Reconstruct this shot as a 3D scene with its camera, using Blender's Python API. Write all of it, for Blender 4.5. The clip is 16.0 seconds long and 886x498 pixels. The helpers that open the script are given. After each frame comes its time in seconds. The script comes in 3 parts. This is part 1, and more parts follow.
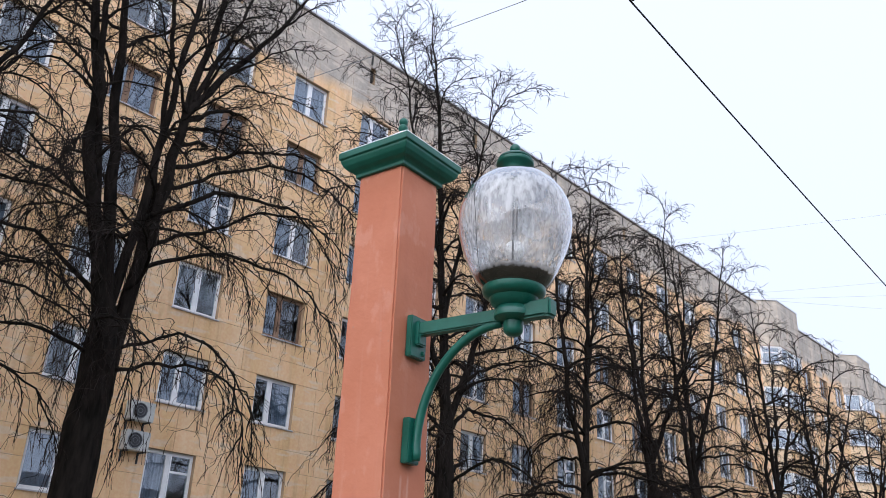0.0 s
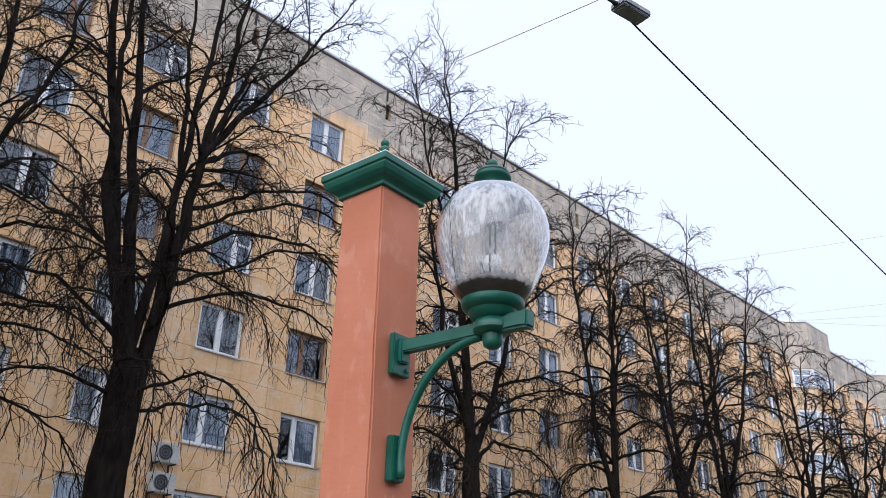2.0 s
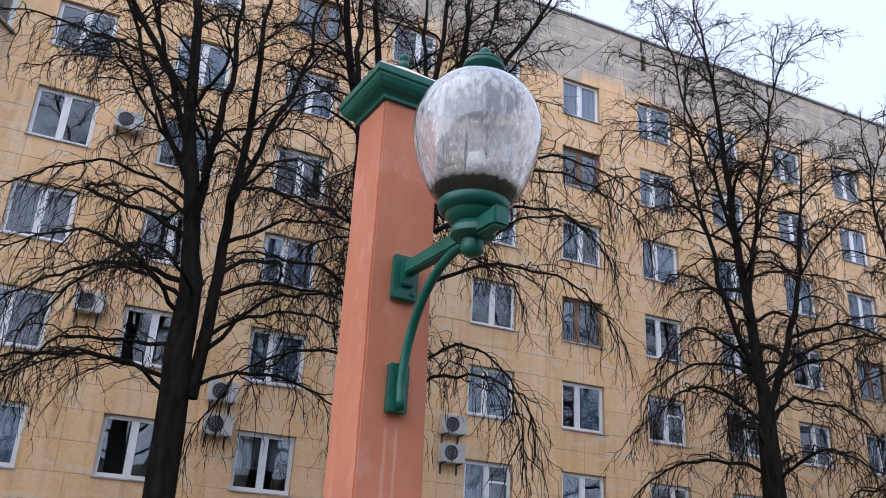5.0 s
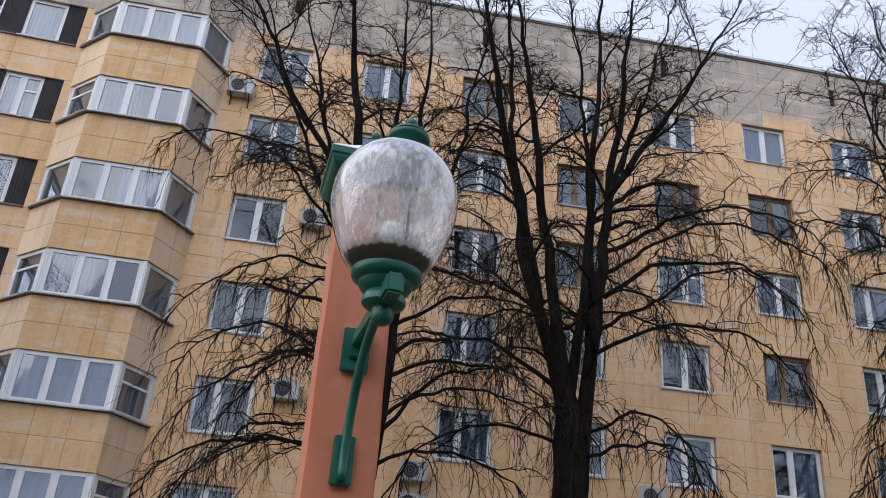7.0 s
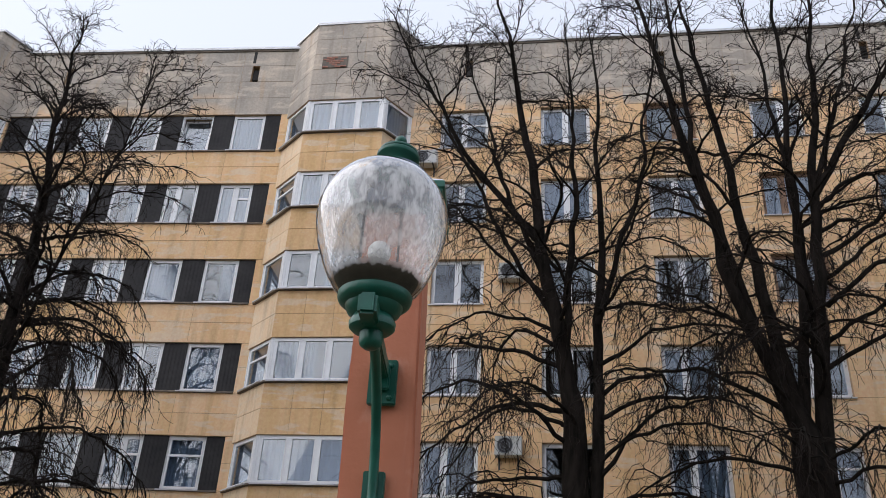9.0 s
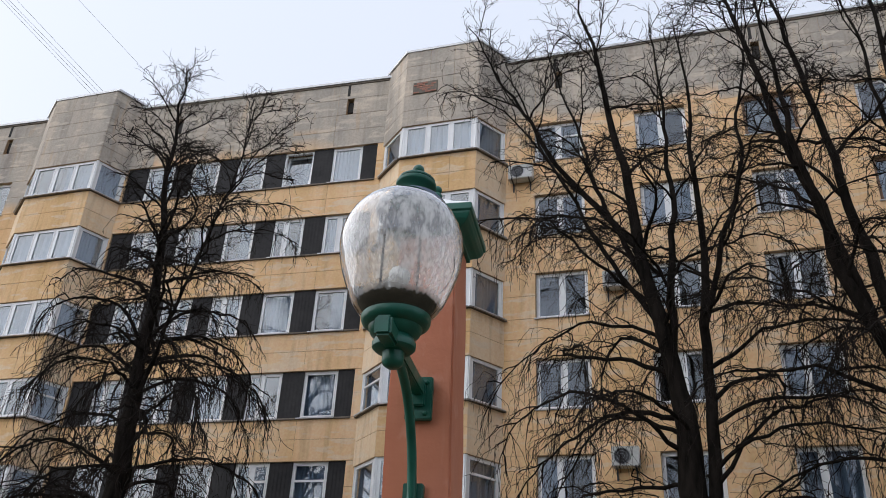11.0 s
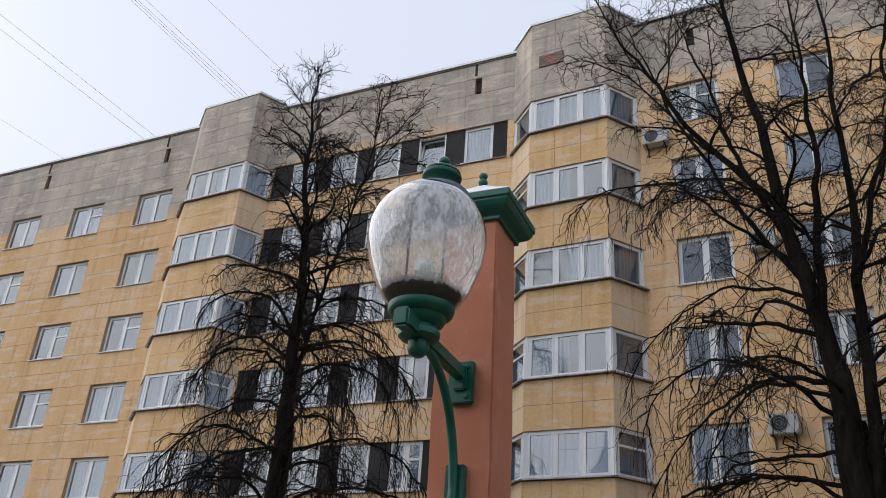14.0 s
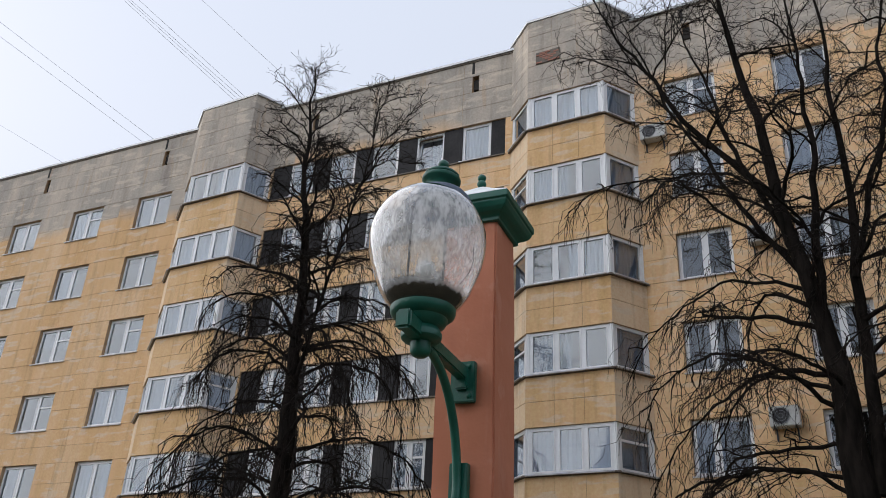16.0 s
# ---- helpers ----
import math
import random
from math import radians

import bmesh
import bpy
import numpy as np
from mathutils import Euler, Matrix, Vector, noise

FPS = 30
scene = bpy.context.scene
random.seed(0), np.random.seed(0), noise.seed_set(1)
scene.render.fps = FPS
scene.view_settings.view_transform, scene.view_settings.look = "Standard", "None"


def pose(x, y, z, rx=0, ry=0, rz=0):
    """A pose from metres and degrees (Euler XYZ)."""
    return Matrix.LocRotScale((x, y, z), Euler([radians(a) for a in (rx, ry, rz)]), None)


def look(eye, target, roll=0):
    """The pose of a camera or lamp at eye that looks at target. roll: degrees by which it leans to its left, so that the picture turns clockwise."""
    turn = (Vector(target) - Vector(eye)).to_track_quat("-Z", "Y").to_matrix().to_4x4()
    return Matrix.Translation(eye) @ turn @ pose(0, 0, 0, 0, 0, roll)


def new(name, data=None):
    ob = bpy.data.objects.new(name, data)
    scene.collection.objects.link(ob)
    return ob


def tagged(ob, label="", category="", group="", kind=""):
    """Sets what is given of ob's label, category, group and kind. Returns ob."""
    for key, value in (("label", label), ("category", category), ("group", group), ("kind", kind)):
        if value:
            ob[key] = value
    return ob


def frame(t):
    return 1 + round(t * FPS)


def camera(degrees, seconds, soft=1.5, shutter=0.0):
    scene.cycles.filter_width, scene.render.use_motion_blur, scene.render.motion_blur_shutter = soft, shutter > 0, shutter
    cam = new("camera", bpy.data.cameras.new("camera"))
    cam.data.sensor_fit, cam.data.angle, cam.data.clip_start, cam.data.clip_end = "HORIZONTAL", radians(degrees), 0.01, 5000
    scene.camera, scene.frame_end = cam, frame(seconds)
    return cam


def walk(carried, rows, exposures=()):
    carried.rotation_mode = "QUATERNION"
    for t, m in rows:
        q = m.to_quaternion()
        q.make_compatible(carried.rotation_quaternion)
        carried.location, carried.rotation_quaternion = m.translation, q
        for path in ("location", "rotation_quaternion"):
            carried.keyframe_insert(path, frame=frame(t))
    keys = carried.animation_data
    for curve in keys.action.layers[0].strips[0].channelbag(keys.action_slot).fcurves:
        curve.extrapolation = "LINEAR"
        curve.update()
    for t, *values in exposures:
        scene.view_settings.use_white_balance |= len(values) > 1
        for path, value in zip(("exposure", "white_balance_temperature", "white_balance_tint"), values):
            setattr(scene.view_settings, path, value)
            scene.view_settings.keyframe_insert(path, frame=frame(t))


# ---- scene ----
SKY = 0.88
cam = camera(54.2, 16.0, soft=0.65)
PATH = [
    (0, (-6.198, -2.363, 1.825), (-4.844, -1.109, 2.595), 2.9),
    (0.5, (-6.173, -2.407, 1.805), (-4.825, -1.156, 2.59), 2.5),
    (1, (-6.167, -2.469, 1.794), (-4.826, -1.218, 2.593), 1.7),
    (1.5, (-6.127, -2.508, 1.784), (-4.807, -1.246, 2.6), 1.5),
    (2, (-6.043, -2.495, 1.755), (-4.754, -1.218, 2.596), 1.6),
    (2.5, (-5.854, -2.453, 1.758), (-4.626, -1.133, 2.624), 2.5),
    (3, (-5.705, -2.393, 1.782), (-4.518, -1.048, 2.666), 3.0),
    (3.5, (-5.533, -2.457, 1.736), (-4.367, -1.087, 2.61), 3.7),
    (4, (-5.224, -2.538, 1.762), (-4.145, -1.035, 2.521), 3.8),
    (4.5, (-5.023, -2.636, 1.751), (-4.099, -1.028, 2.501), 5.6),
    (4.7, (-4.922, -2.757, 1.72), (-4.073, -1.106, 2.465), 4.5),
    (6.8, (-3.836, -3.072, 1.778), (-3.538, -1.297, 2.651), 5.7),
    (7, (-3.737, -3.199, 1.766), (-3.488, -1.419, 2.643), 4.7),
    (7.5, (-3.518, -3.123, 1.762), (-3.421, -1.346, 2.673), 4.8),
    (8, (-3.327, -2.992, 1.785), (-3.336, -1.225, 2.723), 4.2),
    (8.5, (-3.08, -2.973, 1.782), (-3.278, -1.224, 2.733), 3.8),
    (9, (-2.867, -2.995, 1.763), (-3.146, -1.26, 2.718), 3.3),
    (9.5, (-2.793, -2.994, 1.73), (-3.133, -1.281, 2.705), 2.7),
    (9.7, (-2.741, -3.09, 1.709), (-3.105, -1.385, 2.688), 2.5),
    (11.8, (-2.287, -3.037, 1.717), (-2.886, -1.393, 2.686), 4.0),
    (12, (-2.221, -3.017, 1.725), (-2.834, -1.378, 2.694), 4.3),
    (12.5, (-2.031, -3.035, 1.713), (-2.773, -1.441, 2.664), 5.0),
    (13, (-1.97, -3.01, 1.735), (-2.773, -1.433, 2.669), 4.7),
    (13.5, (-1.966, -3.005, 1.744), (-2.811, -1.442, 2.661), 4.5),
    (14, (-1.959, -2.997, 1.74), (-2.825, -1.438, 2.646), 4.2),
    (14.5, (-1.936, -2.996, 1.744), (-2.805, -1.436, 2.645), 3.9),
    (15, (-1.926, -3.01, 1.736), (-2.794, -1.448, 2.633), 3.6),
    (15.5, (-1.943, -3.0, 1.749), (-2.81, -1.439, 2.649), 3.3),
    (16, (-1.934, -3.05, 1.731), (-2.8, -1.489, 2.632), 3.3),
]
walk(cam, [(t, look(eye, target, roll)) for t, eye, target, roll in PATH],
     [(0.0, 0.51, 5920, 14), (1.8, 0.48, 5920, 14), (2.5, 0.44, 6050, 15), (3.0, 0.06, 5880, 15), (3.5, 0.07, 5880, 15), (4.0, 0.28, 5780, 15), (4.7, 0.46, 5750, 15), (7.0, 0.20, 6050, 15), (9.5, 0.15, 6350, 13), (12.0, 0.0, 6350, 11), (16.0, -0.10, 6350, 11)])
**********
• INSTRUCTION: Gather all lines with the string "that" from the data.

• EXERCISE ANSWER:
Reconstruct this shot as a 3D scene with its camera, using Blender's Python API. Write all of it, for Blender 4.5. The clip is 16.0 seconds long and 886x498 pixels. The helpers that open the script are given. After each frame comes its time in seconds. The script comes in 3 parts. This is part 1, and more parts follow.
    """The pose of a camera or lamp at eye that looks at target. roll: degrees by which it leans to its left, so that the picture turns clockwise."""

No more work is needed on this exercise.